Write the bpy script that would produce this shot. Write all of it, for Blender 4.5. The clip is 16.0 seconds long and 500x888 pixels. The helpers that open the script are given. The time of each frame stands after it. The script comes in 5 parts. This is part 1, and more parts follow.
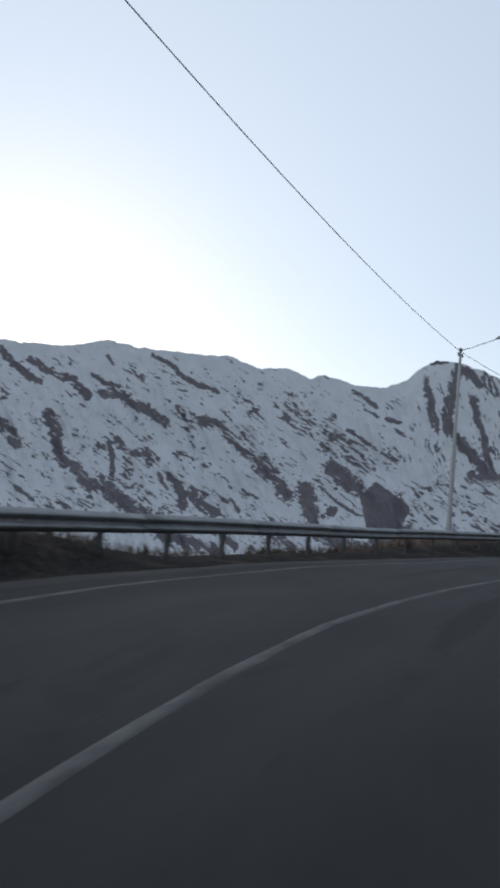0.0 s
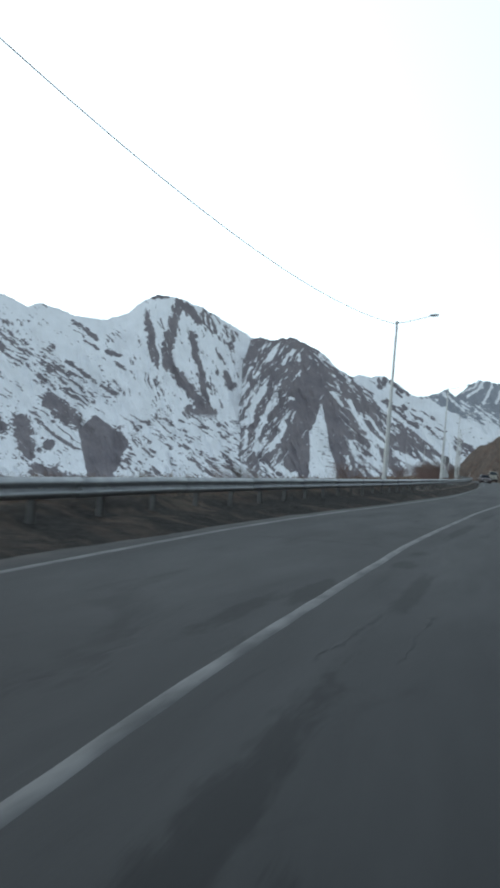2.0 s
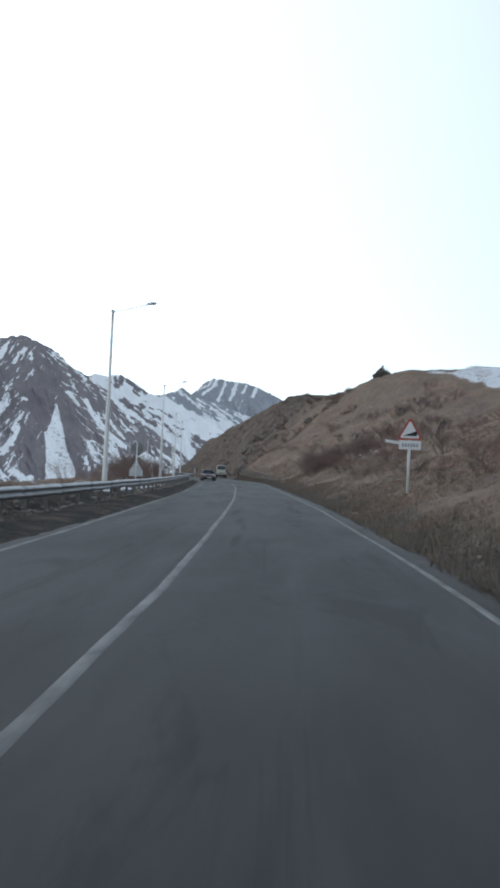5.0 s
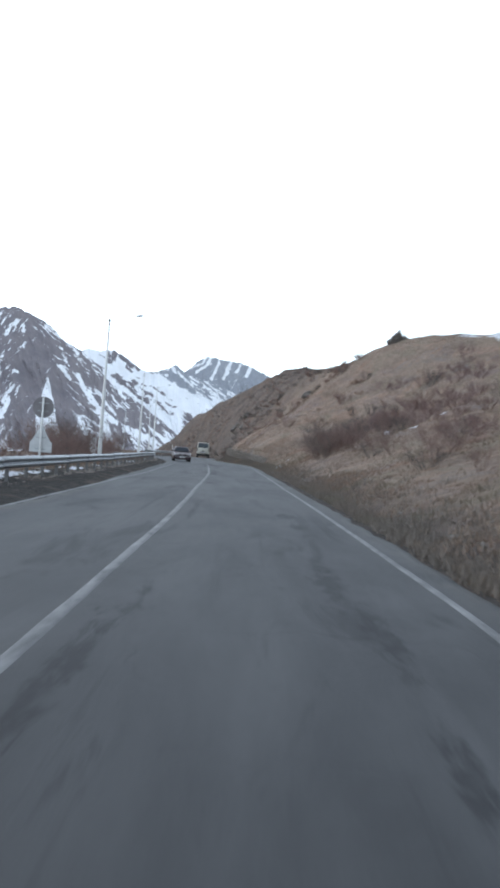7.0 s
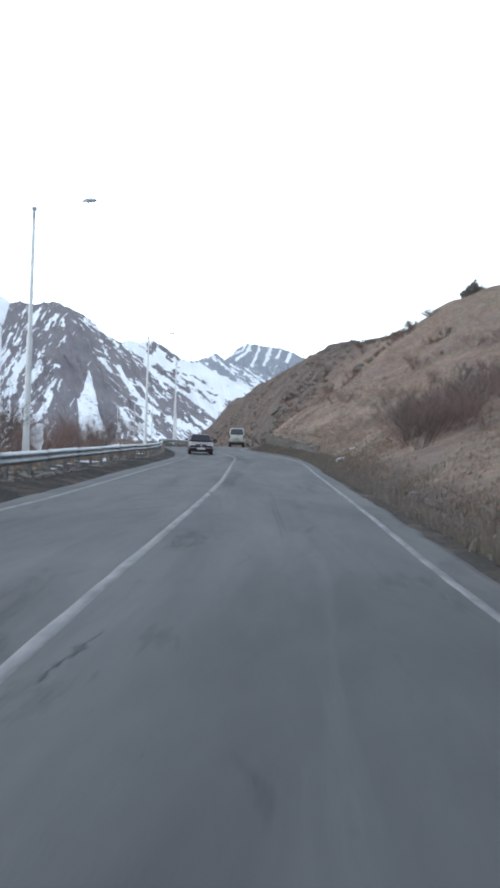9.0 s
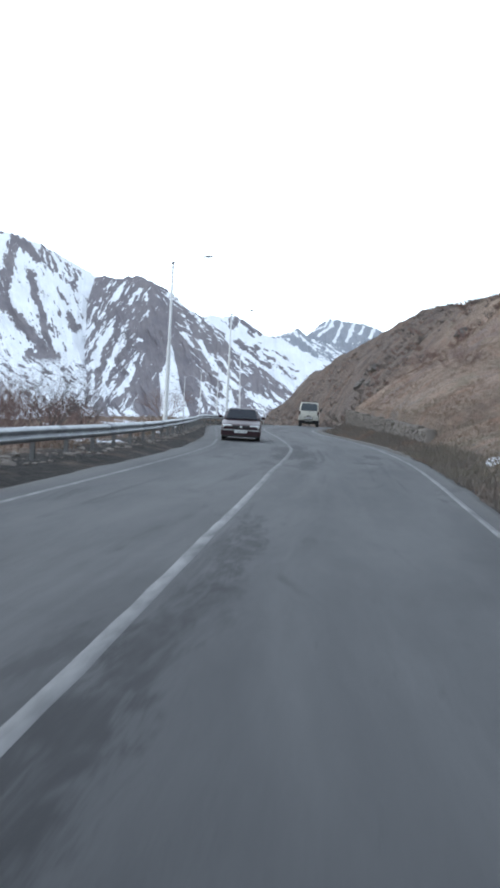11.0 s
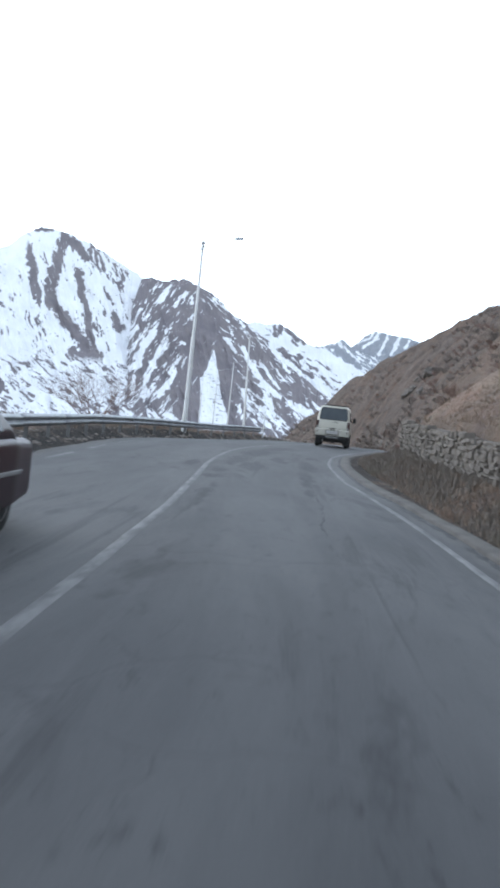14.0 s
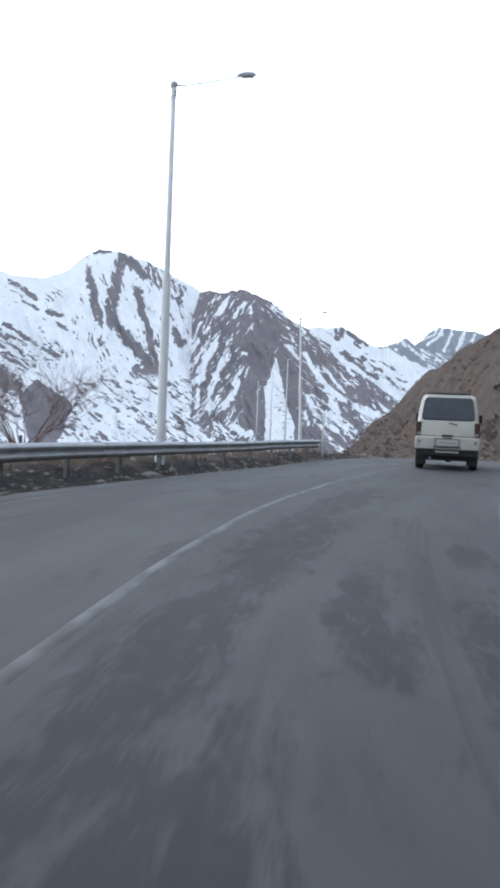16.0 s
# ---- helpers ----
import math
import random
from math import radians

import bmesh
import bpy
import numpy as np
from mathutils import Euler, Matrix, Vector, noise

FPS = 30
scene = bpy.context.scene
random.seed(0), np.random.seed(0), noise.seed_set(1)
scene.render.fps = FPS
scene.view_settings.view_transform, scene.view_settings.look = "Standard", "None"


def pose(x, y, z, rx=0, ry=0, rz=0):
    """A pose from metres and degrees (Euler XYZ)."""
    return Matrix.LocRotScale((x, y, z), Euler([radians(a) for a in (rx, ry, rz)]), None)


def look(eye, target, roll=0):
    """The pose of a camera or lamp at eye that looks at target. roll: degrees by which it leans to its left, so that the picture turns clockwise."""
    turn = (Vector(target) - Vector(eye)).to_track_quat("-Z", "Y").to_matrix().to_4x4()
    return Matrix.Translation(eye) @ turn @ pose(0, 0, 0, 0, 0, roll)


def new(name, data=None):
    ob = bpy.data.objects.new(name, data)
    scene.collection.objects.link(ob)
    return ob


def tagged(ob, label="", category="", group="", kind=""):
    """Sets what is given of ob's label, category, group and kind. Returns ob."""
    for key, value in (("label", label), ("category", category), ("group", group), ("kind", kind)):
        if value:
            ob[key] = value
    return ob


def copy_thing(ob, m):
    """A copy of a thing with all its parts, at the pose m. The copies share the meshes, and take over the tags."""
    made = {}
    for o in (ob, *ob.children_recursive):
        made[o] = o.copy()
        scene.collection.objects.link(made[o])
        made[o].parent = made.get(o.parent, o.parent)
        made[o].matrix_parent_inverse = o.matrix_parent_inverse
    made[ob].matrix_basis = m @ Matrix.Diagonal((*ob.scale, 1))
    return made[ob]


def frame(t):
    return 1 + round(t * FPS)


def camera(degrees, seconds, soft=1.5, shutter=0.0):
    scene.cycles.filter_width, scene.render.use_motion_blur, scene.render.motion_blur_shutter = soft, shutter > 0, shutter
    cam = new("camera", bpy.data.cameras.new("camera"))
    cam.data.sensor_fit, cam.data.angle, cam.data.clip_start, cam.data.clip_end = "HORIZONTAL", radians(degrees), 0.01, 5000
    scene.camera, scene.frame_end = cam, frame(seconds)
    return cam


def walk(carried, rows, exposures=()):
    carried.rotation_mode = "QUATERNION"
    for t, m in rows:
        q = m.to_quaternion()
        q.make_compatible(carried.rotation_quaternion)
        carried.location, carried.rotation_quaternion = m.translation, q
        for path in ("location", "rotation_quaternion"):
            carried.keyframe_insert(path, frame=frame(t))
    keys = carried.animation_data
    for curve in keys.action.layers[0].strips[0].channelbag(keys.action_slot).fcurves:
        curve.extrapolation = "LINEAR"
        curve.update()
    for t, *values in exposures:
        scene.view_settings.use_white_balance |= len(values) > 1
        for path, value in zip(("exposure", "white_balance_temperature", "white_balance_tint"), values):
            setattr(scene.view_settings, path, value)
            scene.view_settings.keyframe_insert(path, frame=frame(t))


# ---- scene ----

....................

§ **WRITTEN TASK**
Everything from the line containing "for path in" down to the line containing "setattr(scene.view_settings, path, value)" should be retyped exactly, both lines included, and nothing more.

§ **COMPLETE ANSWER**
        for path in ("location", "rotation_quaternion"):
            carried.keyframe_insert(path, frame=frame(t))
    keys = carried.animation_data
    for curve in keys.action.layers[0].strips[0].channelbag(keys.action_slot).fcurves:
        curve.extrapolation = "LINEAR"
        curve.update()
    for t, *values in exposures:
        scene.view_settings.use_white_balance |= len(values) > 1
        for path, value in zip(("exposure", "white_balance_temperature", "white_balance_tint"), values):
            setattr(scene.view_settings, path, value)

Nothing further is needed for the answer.